=== GIVEN INFORMATION ===
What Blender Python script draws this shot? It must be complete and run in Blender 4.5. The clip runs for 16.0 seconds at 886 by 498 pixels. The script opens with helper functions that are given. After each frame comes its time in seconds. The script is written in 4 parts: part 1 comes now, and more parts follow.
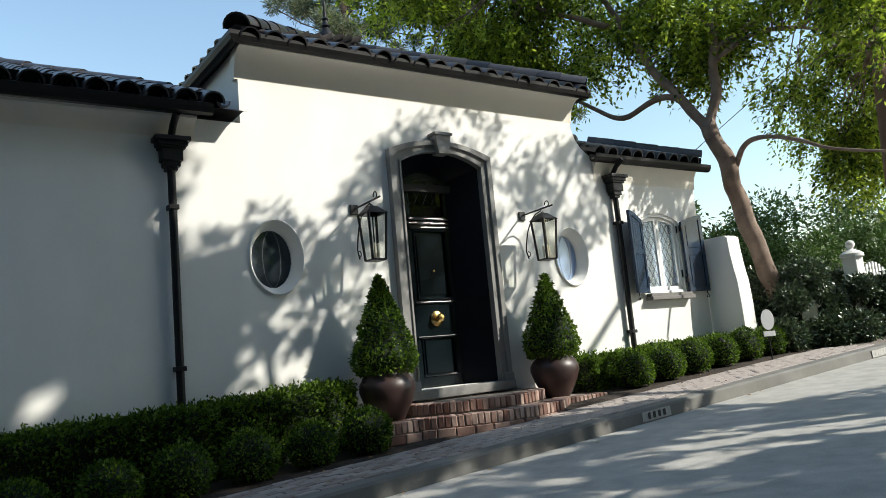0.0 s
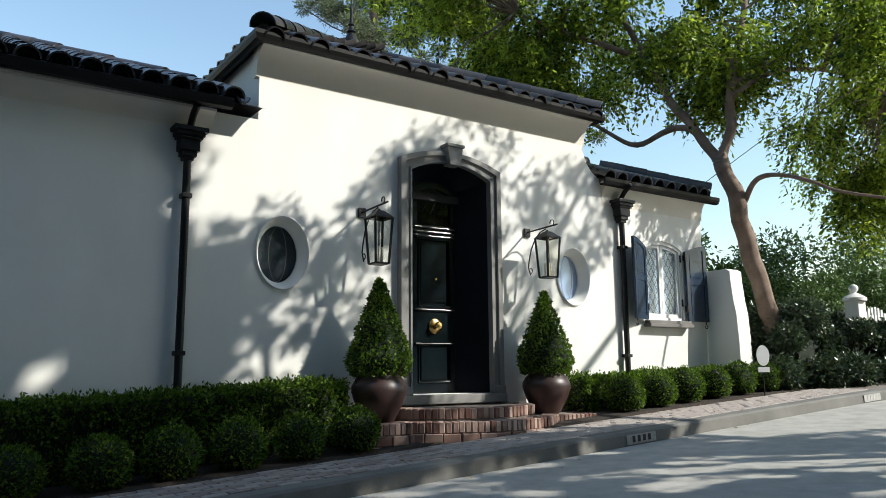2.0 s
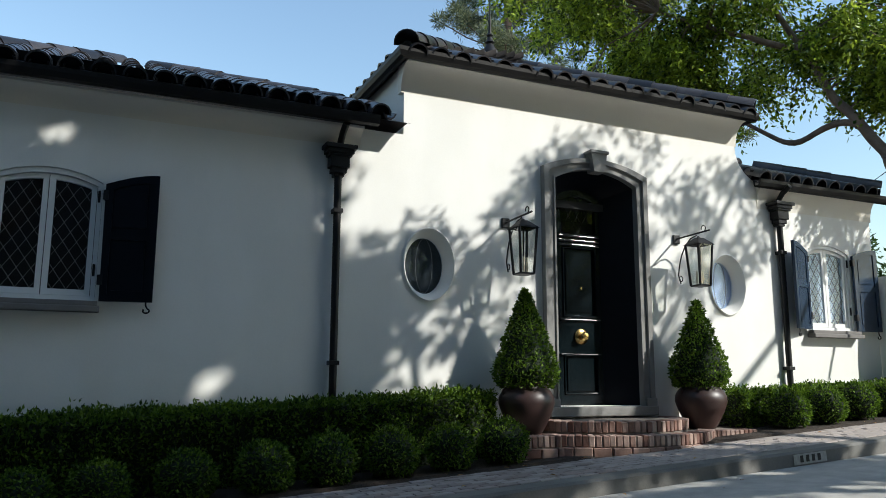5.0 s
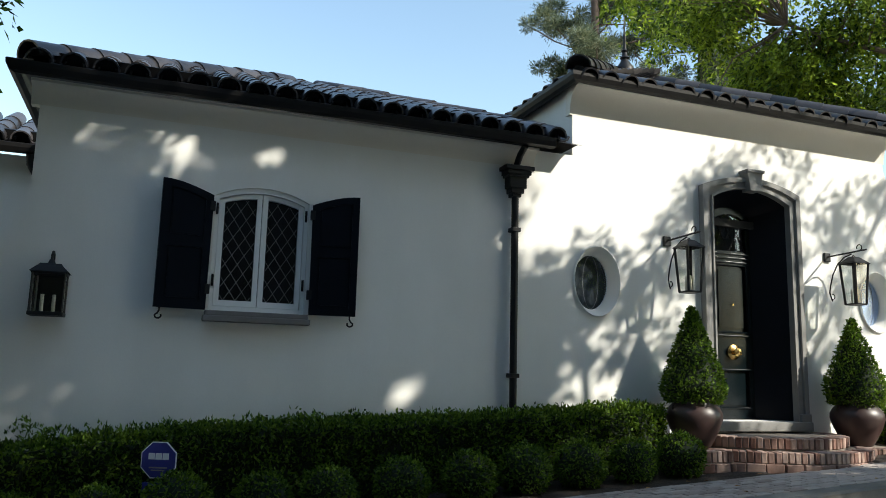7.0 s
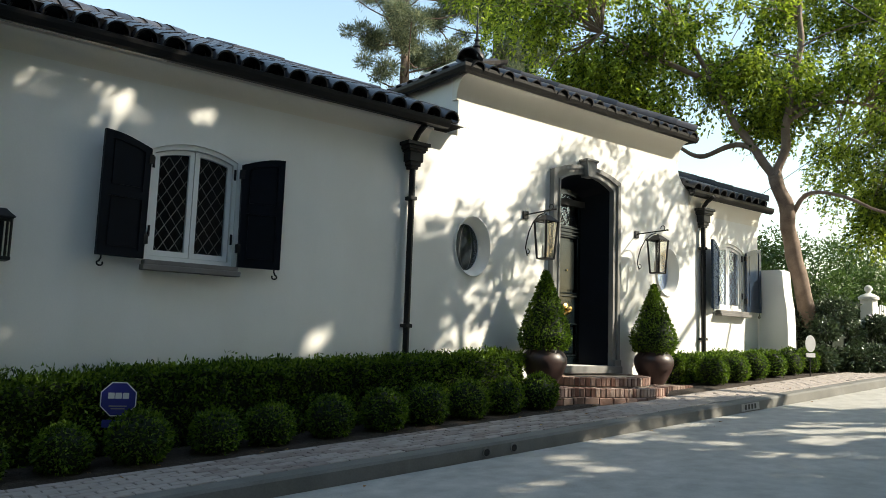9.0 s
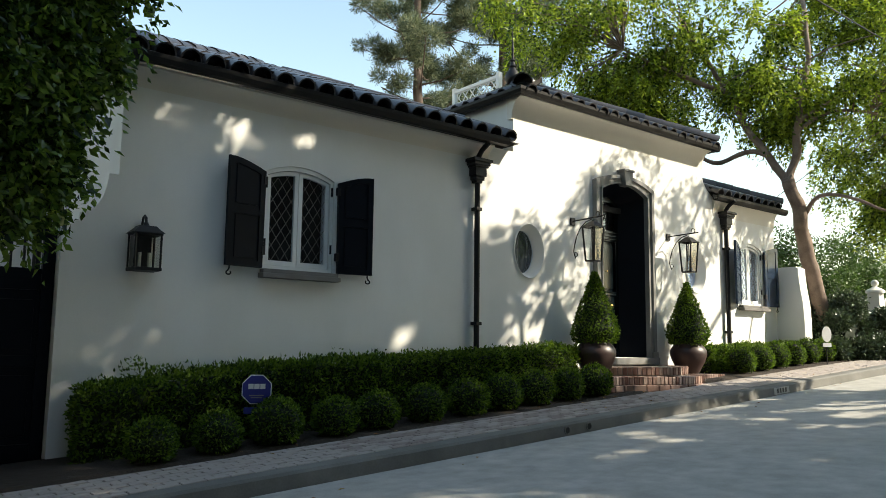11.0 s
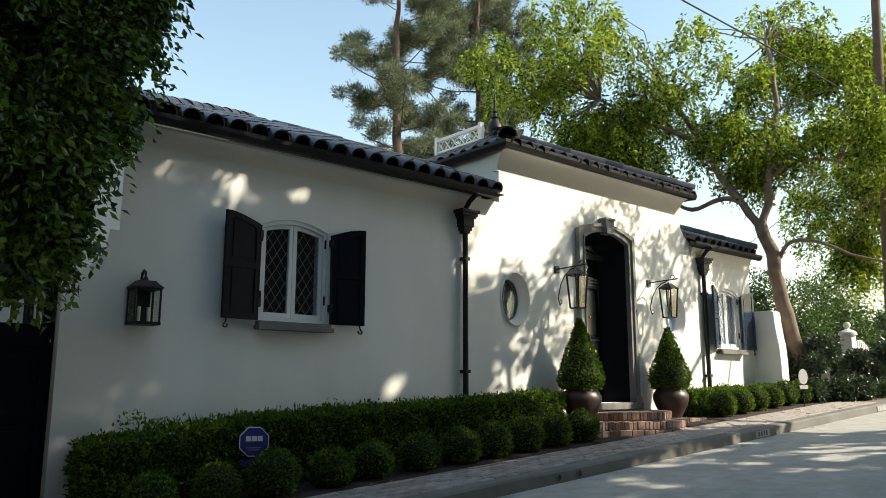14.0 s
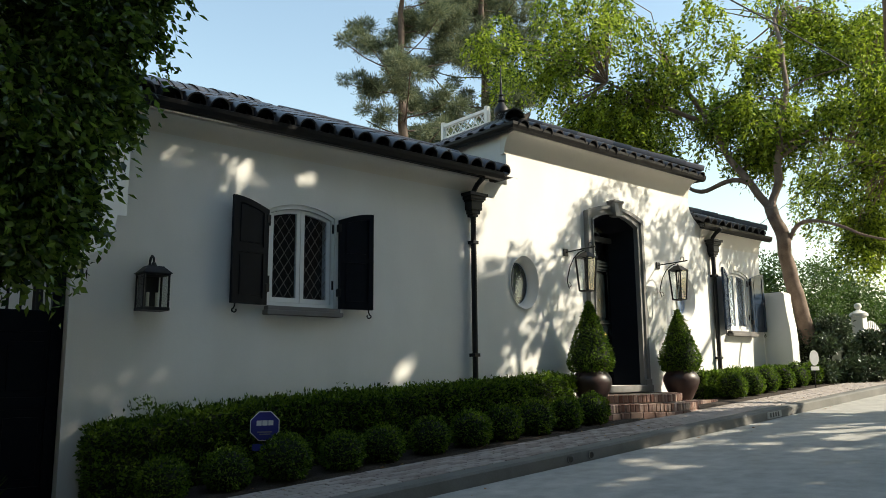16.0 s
===
_AIM OF THE TASK_. Write out the full listing verbatim, excluding its pictures.

_REPLY TO THE TASK_.
What Blender Python script draws this shot? It must be complete and run in Blender 4.5. The clip runs for 16.0 seconds at 886 by 498 pixels. The script opens with helper functions that are given. After each frame comes its time in seconds. The script is written in 4 parts: part 1 comes now, and more parts follow.
0.0 s
2.0 s
5.0 s
7.0 s
9.0 s
11.0 s
14.0 s
16.0 s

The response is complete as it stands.